Thursday, December 9, 2010

Are these gifts worth their asking price?


Friends, I have a problem. I don't know if it's because I'm becoming more of a curmudgeon as I grow older, or perhaps I simply don't have enough of an artistic temperament: but I look at the prices that some people want for their products, and I shake my head in utter disbelief. I simply can't see any semblance of value in the product, compared to the price being charged.

My thoughts on this were sparked by a New York Times list of recommended Christmas gifts priced at over $250. To show you what I mean, here are three selections from that list, with details, pictures and pricing information from the vendors' Web sites.


Duplex Birdhouse from Anthropologie: "Modeled after an iconic home style in our native city of Philadelphia, Austin + Mergold design each avian apartment with the hope that it will inspire ruminations on the ways in which we share our space with urban birds, and how their habitats are strikingly similar to our own. Made with the comforts of our feathered friends in mind, these dwellings feature a weatherproof corrugated cardboard interior that's ideal for nesting."

  • Reclaimed barn wood, copper, acrylic, weatherproofed cardboard
  • 15"H, 11"W, 21.5"D
  • Handmade in USA

Price: $400.





Lobmeyr Drinking Glasses from Cooper-Hewitt: "Ted Muehling's newest design for famed Austrian crystal manufacturer Lobmeyr.

Set includes one of each glass: Double Old Fashion, Champagne, Beer, and Wine."

Price: $1,684.00.





Xtra Terrarium from Esque (see p. 15 of their 2010 catalog): No description given.

Price: $800.





From a utilitarian perspective, I find the asking prices obscenely high, far beyond any possible practical value these items may offer their owner. From an artistic point of view, there may be some excuse for them, because after all, "beauty is in the eye of the beholder"! If someone really likes something, they're welcome to pay whatever they think it's worth to them. On the other hand, I can't regard drinking glasses, or a terrarium, or a birdhouse, as objets d'art. As far as I'm concerned they have a functional value, and that's it. From that perspective, as I said, these prices are (at least to me) mind-bogglingly stupid.

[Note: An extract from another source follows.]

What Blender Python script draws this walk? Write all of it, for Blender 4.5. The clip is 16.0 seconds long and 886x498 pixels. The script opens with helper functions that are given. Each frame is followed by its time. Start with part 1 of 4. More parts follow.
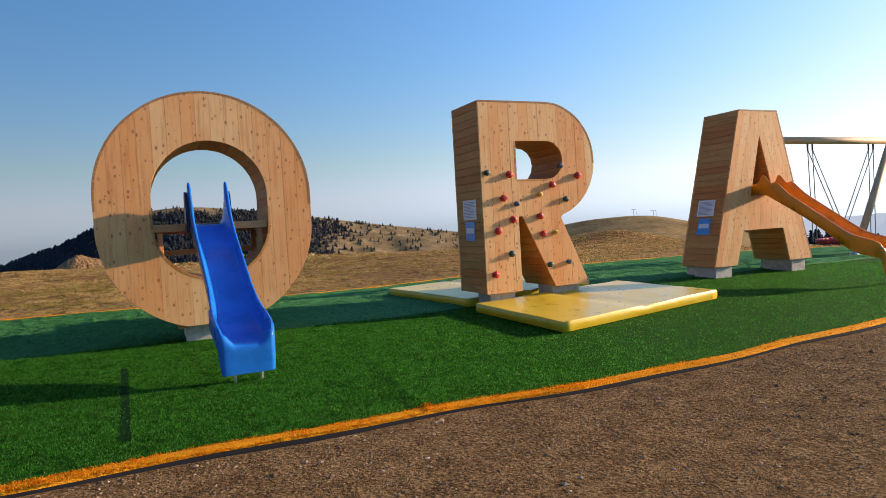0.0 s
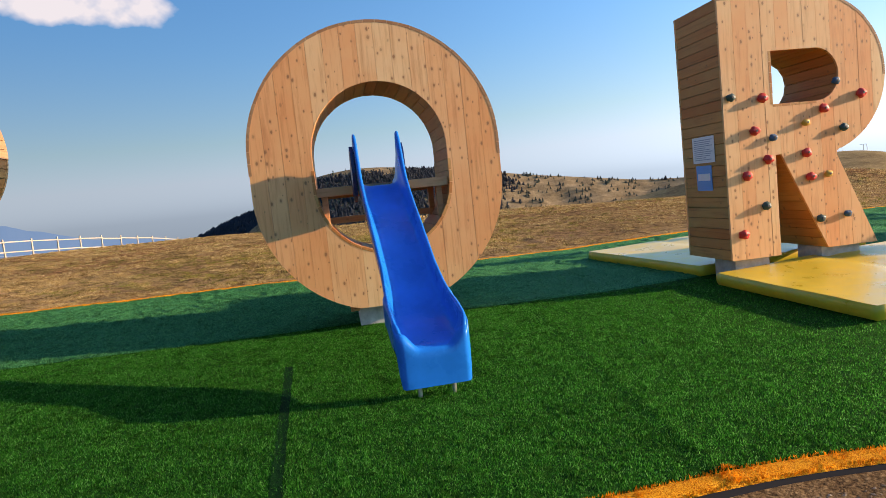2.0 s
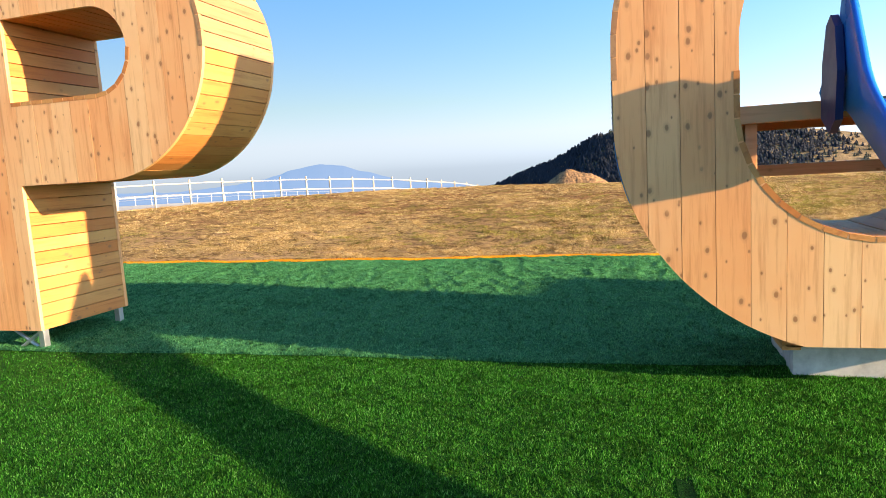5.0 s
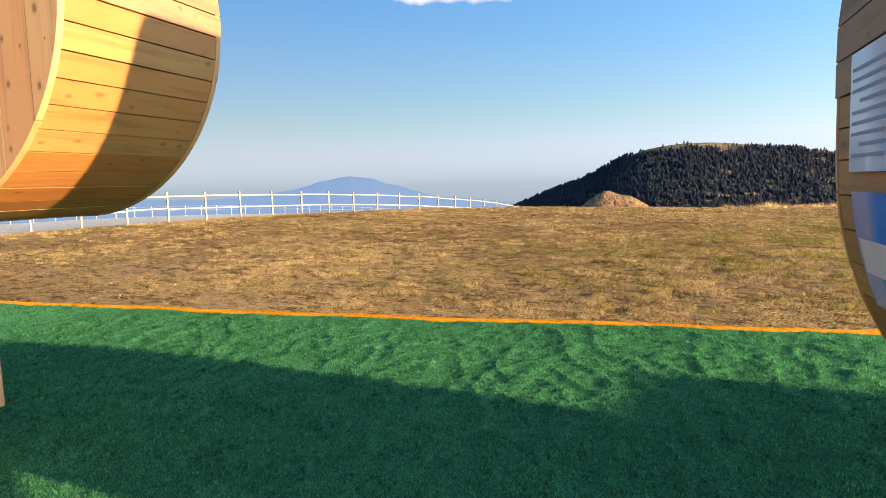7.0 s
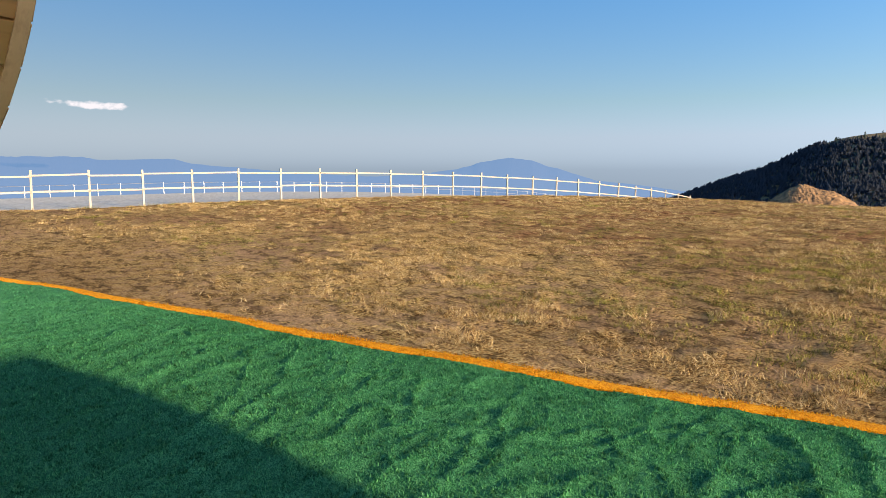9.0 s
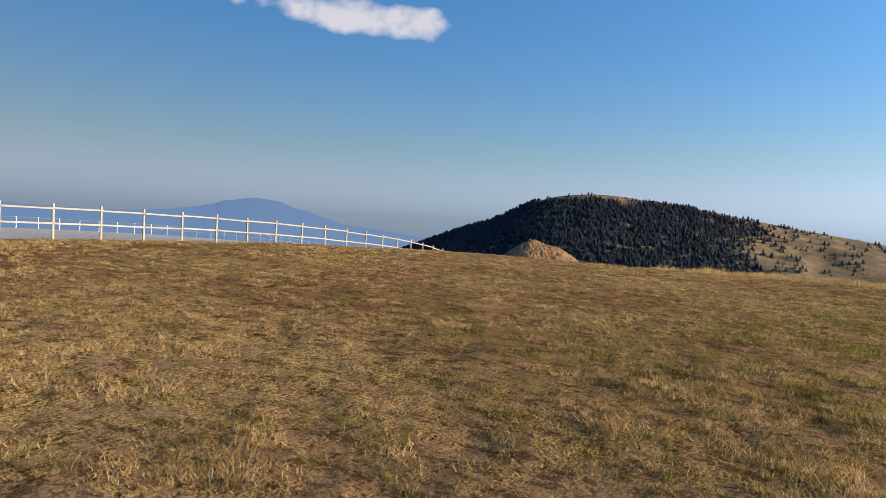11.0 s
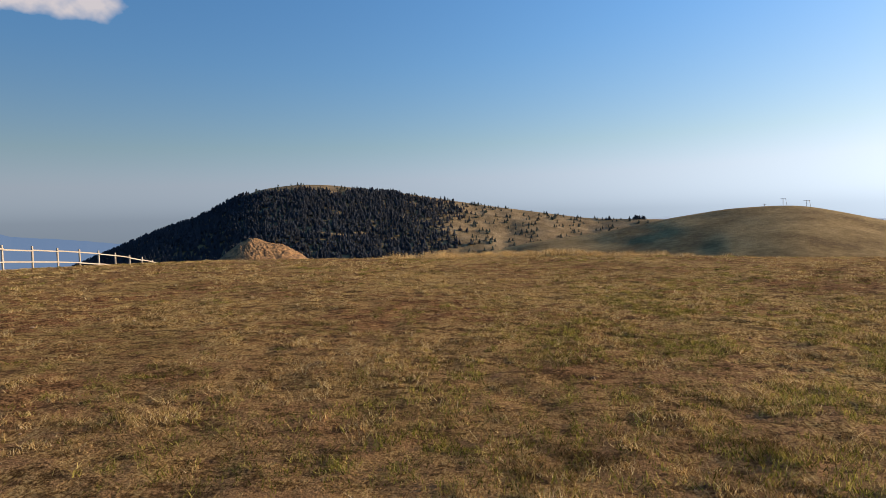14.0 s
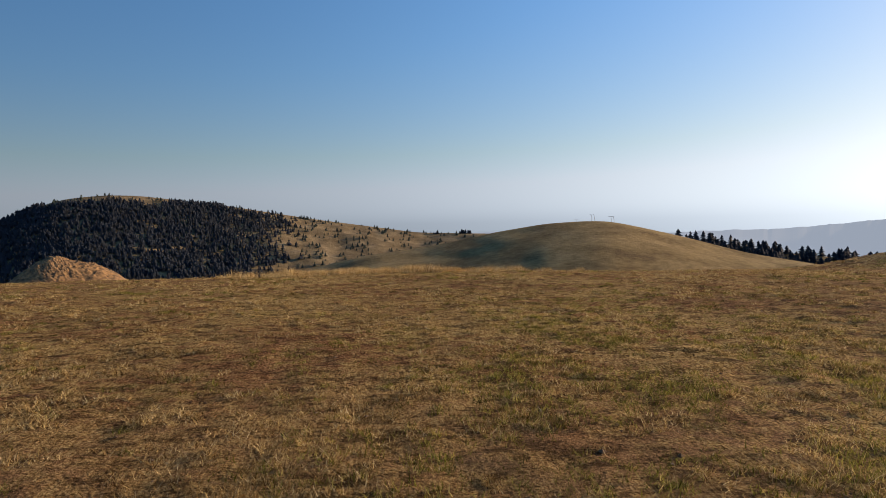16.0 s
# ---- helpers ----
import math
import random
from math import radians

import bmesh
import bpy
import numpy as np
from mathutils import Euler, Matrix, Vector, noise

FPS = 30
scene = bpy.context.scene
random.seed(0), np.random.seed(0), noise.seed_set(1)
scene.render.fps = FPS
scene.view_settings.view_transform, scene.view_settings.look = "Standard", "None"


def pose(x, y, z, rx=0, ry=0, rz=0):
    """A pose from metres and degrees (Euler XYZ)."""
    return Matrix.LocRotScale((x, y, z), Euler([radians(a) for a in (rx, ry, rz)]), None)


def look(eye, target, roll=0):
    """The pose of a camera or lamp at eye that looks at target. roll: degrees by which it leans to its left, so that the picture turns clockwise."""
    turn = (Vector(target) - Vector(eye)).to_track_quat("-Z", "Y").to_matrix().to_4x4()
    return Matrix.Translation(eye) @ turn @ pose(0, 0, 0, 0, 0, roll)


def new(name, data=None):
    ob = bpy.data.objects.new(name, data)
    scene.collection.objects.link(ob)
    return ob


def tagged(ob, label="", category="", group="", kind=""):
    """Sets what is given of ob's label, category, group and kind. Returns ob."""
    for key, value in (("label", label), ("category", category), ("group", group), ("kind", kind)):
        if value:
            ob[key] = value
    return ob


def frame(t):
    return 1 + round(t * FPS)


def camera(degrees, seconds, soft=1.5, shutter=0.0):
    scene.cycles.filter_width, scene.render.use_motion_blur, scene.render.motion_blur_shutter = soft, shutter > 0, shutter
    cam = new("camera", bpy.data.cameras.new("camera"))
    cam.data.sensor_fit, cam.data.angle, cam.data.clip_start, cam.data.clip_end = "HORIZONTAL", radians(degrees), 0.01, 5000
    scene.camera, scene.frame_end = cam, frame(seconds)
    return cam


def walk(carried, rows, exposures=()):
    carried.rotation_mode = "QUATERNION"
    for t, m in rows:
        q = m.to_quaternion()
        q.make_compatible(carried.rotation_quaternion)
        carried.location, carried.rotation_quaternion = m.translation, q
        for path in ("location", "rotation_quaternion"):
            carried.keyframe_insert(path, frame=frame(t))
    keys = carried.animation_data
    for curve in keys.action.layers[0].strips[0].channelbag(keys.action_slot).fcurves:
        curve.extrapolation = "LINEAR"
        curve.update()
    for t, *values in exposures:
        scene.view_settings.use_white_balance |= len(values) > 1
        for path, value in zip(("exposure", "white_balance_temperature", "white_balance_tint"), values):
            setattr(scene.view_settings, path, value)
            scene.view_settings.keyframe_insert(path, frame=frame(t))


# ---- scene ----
cam = camera(68.5, 16.0, soft=0.8)
METRES, EYE, TILT, LEAN, TURN = 16.3, 1.5, 0.0, 0.0, 0.0
ROWS = [
    (0.0, -0.00183, 0.00298, -0.00131, -0.30, -2.00, 3.30),
    (0.5, -0.00969, 0.03395, 0.00157, -1.85, -2.33, 4.71),
    (1.0, -0.01074, 0.05422, -0.00141, -0.02, -2.54, 1.50),
    (1.5, -0.01874, 0.08274, 0.00187, 1.22, -4.24, 1.94),
    (2.0, -0.03796, 0.11365, 0.00195, 14.38, -5.02, 5.90),
    (2.5, -0.05175, 0.13896, -0.00216, 19.54, -6.05, 3.39),
    (3.0, -0.07099, 0.16363, -0.00227, 21.71, -9.84, 3.79),
    (3.5, -0.09089, 0.19147, -0.00268, 29.11, -11.45, 2.63),
    (4.0, -0.11422, 0.21165, -0.00198, 32.14, -11.47, 4.41),
    (4.5, -0.13244, 0.23700, -0.00293, 37.06, -9.04, 4.57),
    (6.8, -0.2285, 0.3462, 0.0066, 42.10, -4.60, 1.95),
    (7.0, -0.2369, 0.3557, 0.0074, 42.21, -5.6, 1.88),
    (7.5, -0.2588, 0.3817, 0.0074, 47.54, -8.44, 0.99),
    (8.0, -0.2785, 0.4049, 0.0062, 52.87, -6.94, 0.77),
    (8.2, -0.2871, 0.4138, 0.0068, 55.40, -7.60, 0.70),
    (10.3, -0.3770, 0.5071, 0.0132, 55.80, -4.85, -1.60),
    (10.5, -0.3856, 0.516, 0.0138, 50.65, -3.25, -2.02),
    (11.0, -0.4046, 0.5375, 0.0187, 34.35, -2.62, -2.89),
    (11.5, -0.4203, 0.5623, 0.0203, 27.71, 1.05, 1.44),
    (12.0, -0.4393, 0.5854, 0.0202, 24.12, 0.54, 2.41),
    (12.5, -0.4565, 0.613, 0.0215, 16.8, -1.59, 3.91),
    (13.0, -0.4752, 0.6425, 0.0223, 16.7, -2.84, 2.99),
    (13.5, -0.4914, 0.6673, 0.0202, 12.83, -2.18, 3.03),
    (14.0, -0.5062, 0.6951, 0.0238, 9.4, -3.14, 1.51),
    (14.5, -0.5202, 0.7247, 0.0246, 9.78, -5.66, 4.88),
    (15.0, -0.5387, 0.7463, 0.0246, -1.23, -0.92, 3.8),
    (15.5, -0.5521, 0.7729, 0.0233, -4.84, -2.82, 3.7),
    (16.0, -0.5678, 0.8008, 0.0245, -5.48, -2.26, 1.28),
]
EXPOSURES = [(0.0, 0.74, 7430, 22), (1.5, 0.7, 7430, 22), (2.2, 1.13, 7230, 21), (3.0, 1.46, 7280, 20), (4.7, 1.76, 7580, 20), (7.0, 1.43, 7480, 20), (8.0, 1.36, 7360, 19), (10.3, 0.79, 6600, 17), (11.5, 0.61, 6720, 18), (14.0, 0.48, 7180, 20), (14.5, 0.44, 7180, 20), (15.0, 0.58, 7280, 21), (15.5, 0.38, 7380, 21), (16.0, 0.24, 7500, 22)]
walk(cam, [(t, pose(0, 0, EYE, TILT, LEAN, TURN) @ pose(METRES * x, METRES * y, METRES * z, 90 + pitch, roll, yaw)) for t, x, y, z, yaw, pitch, roll in ROWS], EXPOSURES)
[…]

Am I daft? Is there more to these things than appears obvious at first, to justify those prices? Or is the very fact that someone is asking $400 for a birdhouse made out of bits of a worn-out, torn-down barn, or $1,684 for a set of four drinking glasses (not high-quality lead crystal, either, but plain ordinary glass - the same material used in four equivalent drinking glasses that will cost me $10-$15 almost anywhere else), a reflection on the crazy nature of the US economy today? Has the reality of 'practical value' gone out of the window?

*Sigh*

Sometimes I think I was born in the wrong century . . . I just don't get this sort of thing! What say you, readers? Am I out of line, or do you share my bewilderment at these prices?

Peter

11 comments:

Anonymous said...

Having read about P.T. Barnum I am not bewildered by those prices. But I sure wouldn't pay them.

Rich said...

The New York Times isn't really known for being in touch with reality ...

Julie said...

crazy prices, crazy

Anonymous said...

The price for exclusivity and haute chic is often self delusion and stupidity coupled with more money than common sense.

Noel

Anonymous said...

While the glasses look nich there's no way I'd pay more than $20, maybe $25 for them

Dirk said...

Completely agree with you, Peter!

Michael W. said...

A fool and his (or her) money are soon parted......

Shrimp said...

Hmmmm.... I'm obviously in the wrong business. I think I could build a bird house from garbage. The real question is, are there really idiots paying those prices, though? Just because they ask for $400 doesn't mean they get $400.

DaddyBear said...

Conspicuous consumption. I can throw an approximation of that birdhouse together in an hour out of the scrap in my wood pile using about $10 in labor and materials, but the person who buys the $400 one will make sure people know how much was spent on it.

These are the same people who end up with gold plated toilets. And they're just as useful.

Anonymous said...

I have a couple of double-wall Pyrex coffee cups from Bodum, they look nice and work well. They were 25 or so dollars a pair, which I regard as fair for their material and workmanship. The products you've shown? Preposterous, I think.

Jim

Jenny said...

On the one hand, if you want hand made, you pay hand made costs. If you want hand made by someone who has to pay New York City living costs, you pay *high* hand made costs. There are those for whom it matters that a thing was made by a local craftsman and not a third world slave.

Most of us only feel like that about a few things (have a Holland and Holland on your wish list?) - but which those few things are differ.

So frankly... won't buy, don't care.

What *does* bug me though is when my town shells out tens of thousands of dollars for crap piled on the lawn in the name of "art." That I don't get a choice about saying "no thank you, I'll save for someone who actually *can* sculpt."